• [Stated goal]:
From the listing below, copy only the lines running from the line that contains "for path in" to the line that contains "for path, value", both included.

**** Information provided ****

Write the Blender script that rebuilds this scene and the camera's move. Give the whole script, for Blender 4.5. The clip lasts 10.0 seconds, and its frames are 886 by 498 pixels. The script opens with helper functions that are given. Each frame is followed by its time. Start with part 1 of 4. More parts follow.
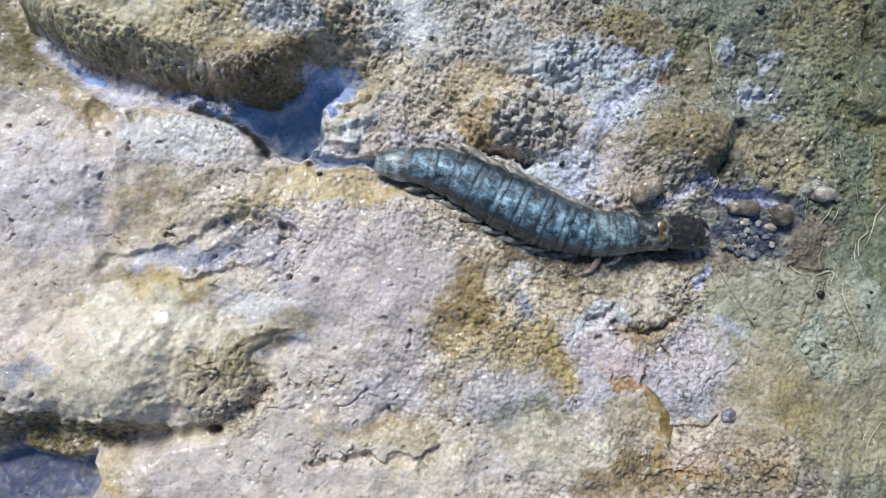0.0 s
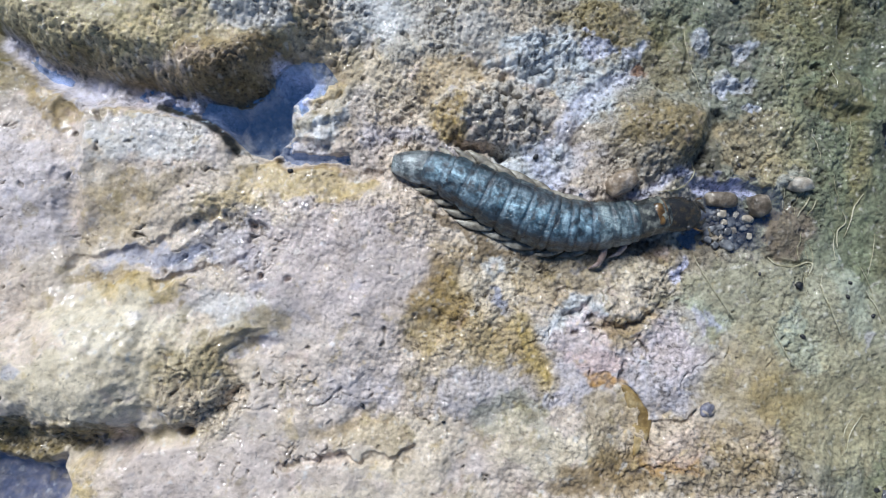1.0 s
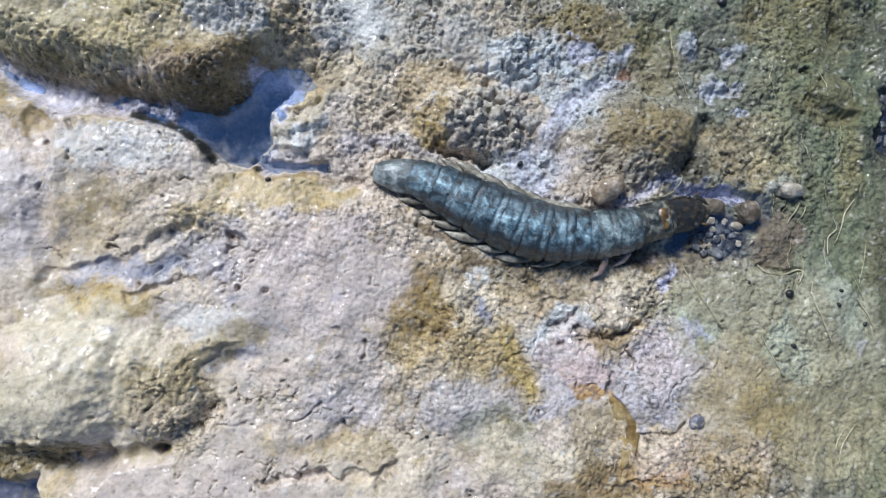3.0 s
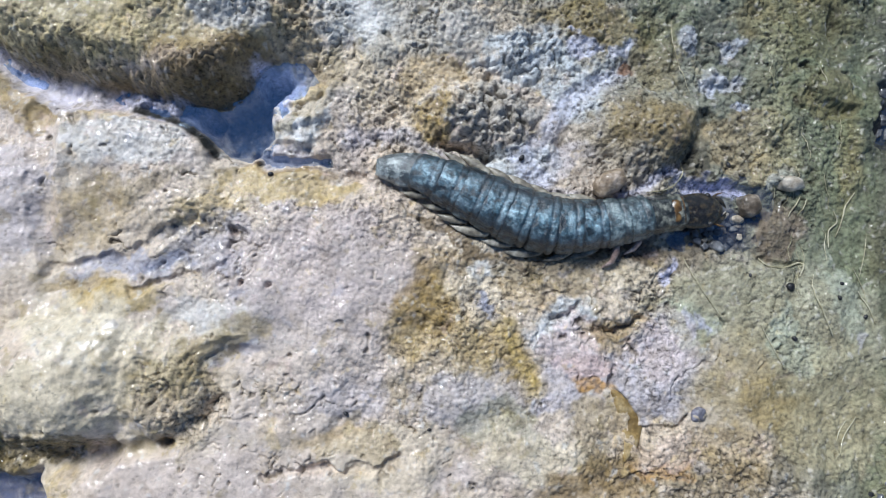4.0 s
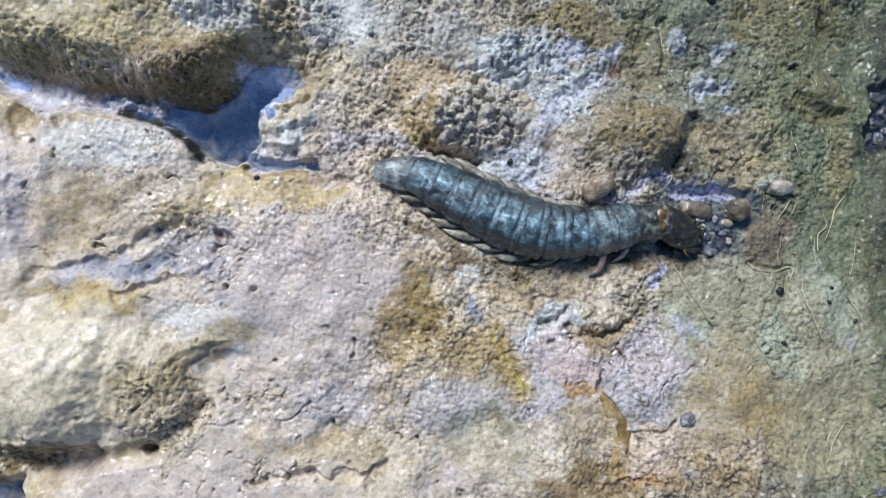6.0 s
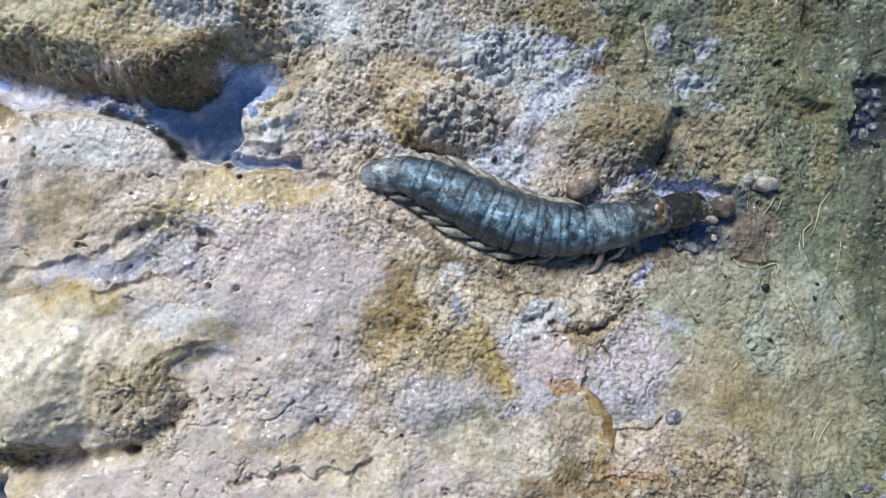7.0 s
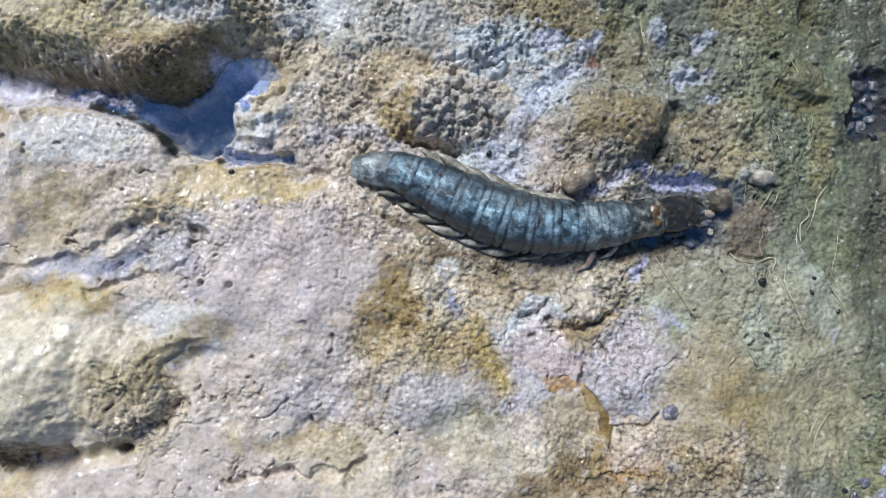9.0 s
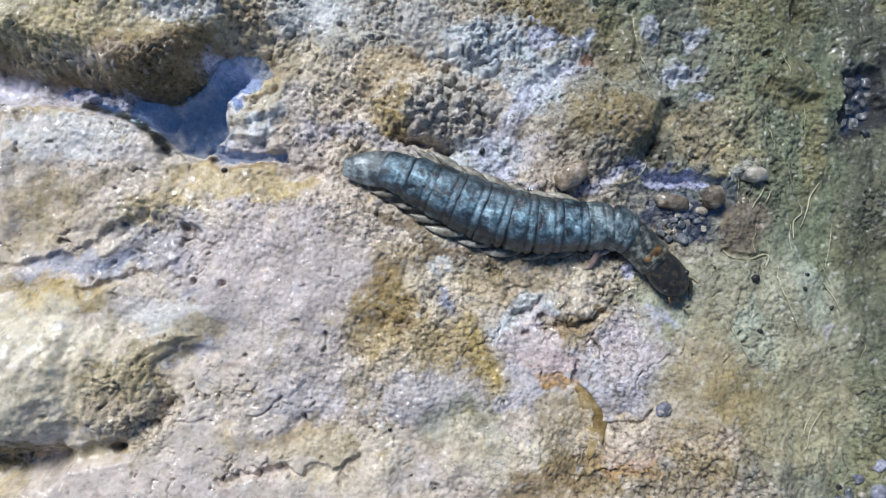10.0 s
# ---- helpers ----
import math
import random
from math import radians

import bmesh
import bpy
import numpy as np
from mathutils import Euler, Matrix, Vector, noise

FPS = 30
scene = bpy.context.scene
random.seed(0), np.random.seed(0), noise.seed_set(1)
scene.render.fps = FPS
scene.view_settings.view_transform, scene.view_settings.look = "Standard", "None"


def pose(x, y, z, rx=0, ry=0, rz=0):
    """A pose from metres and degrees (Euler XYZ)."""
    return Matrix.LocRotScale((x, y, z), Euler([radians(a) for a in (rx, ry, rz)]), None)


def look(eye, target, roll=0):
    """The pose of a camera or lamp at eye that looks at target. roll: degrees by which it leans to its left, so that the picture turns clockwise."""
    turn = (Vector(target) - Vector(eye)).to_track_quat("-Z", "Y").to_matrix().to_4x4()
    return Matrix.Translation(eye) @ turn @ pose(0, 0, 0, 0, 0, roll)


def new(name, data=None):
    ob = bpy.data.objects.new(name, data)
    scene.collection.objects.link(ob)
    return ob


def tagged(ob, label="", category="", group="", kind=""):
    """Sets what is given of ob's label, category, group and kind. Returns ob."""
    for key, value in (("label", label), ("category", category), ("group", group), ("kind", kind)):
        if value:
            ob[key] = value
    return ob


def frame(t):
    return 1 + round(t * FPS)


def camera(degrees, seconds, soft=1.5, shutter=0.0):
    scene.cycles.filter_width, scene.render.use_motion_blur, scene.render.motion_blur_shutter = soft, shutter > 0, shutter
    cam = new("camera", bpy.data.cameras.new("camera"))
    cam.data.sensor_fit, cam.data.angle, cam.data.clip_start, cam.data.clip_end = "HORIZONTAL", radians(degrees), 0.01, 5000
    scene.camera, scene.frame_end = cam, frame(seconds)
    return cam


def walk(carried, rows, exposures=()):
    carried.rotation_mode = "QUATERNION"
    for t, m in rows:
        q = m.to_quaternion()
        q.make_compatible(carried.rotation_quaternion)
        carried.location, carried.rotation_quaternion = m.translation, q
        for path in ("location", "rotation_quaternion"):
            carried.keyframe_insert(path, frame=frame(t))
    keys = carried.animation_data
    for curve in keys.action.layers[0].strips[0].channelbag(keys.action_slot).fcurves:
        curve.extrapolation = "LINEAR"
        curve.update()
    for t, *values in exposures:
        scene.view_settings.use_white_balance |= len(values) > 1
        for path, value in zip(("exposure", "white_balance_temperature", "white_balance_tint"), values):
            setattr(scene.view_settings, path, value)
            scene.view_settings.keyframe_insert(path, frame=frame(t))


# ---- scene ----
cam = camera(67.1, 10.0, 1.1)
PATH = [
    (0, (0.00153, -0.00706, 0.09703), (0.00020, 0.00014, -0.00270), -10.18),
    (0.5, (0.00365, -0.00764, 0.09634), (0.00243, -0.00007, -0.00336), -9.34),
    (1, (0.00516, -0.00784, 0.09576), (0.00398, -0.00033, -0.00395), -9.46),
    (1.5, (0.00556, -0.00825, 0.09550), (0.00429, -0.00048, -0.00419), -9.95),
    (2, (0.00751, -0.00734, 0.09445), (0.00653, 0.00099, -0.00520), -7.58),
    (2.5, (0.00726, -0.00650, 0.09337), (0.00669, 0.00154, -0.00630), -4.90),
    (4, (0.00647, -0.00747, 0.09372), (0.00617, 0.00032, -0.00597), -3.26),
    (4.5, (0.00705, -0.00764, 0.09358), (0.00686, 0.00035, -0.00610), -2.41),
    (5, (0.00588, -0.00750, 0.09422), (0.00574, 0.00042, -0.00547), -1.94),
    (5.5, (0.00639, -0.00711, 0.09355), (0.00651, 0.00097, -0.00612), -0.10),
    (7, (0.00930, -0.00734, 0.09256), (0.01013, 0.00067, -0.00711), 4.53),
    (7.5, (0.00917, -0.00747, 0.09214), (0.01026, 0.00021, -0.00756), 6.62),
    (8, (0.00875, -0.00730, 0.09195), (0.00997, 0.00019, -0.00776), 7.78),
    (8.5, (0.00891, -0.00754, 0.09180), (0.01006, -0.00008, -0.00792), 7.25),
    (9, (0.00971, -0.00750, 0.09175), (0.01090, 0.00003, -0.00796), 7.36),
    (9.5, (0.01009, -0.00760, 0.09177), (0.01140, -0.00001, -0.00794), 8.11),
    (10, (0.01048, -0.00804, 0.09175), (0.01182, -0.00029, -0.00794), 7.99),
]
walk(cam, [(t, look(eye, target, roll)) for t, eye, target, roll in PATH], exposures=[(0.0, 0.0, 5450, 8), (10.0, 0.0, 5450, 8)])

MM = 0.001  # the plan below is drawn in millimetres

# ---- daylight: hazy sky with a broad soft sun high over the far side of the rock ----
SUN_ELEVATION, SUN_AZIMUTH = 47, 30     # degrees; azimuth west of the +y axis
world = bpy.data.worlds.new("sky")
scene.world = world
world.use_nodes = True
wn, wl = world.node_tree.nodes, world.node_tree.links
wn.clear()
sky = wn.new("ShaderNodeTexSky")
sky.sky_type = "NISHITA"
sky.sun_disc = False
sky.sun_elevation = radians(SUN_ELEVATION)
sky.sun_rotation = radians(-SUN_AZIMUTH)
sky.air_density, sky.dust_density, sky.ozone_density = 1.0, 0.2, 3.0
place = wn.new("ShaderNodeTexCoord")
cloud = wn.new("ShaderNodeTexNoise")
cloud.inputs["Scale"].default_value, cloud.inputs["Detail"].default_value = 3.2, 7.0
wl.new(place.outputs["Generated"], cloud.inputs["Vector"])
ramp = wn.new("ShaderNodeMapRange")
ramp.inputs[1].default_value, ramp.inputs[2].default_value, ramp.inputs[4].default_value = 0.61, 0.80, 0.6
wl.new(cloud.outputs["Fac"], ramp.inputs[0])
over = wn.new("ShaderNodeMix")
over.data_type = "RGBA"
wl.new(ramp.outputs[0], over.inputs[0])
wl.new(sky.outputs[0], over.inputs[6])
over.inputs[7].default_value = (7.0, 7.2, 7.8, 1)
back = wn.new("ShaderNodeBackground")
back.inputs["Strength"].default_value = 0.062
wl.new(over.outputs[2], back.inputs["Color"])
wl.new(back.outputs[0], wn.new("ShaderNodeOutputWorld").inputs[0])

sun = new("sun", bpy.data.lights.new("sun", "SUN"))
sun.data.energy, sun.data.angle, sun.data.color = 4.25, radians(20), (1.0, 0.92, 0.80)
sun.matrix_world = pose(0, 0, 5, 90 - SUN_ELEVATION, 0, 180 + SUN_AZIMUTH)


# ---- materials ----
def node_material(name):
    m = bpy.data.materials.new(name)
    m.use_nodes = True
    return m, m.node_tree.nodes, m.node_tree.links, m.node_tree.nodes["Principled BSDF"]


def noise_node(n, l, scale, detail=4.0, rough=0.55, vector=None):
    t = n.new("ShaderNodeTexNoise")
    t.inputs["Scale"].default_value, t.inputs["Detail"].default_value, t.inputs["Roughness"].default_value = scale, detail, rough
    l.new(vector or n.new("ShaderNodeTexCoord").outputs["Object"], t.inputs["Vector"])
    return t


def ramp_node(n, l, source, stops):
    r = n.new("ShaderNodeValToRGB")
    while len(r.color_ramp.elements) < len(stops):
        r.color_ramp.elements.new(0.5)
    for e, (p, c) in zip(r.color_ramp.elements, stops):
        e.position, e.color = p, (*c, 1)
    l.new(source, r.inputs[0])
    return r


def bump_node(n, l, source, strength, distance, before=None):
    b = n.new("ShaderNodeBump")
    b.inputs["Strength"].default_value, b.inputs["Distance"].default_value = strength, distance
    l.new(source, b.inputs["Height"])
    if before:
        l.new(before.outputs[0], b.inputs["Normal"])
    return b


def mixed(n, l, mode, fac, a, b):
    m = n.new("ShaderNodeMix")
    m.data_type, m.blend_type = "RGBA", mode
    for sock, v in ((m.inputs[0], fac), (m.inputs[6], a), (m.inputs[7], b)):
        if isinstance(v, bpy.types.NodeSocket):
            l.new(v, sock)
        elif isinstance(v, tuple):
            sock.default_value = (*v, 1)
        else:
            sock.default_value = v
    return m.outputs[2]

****

• [Response to the exercise]:
        for path in ("location", "rotation_quaternion"):
            carried.keyframe_insert(path, frame=frame(t))
    keys = carried.animation_data
    for curve in keys.action.layers[0].strips[0].channelbag(keys.action_slot).fcurves:
        curve.extrapolation = "LINEAR"
        curve.update()
    for t, *values in exposures:
        scene.view_settings.use_white_balance |= len(values) > 1
        for path, value in zip(("exposure", "white_balance_temperature", "white_balance_tint"), values):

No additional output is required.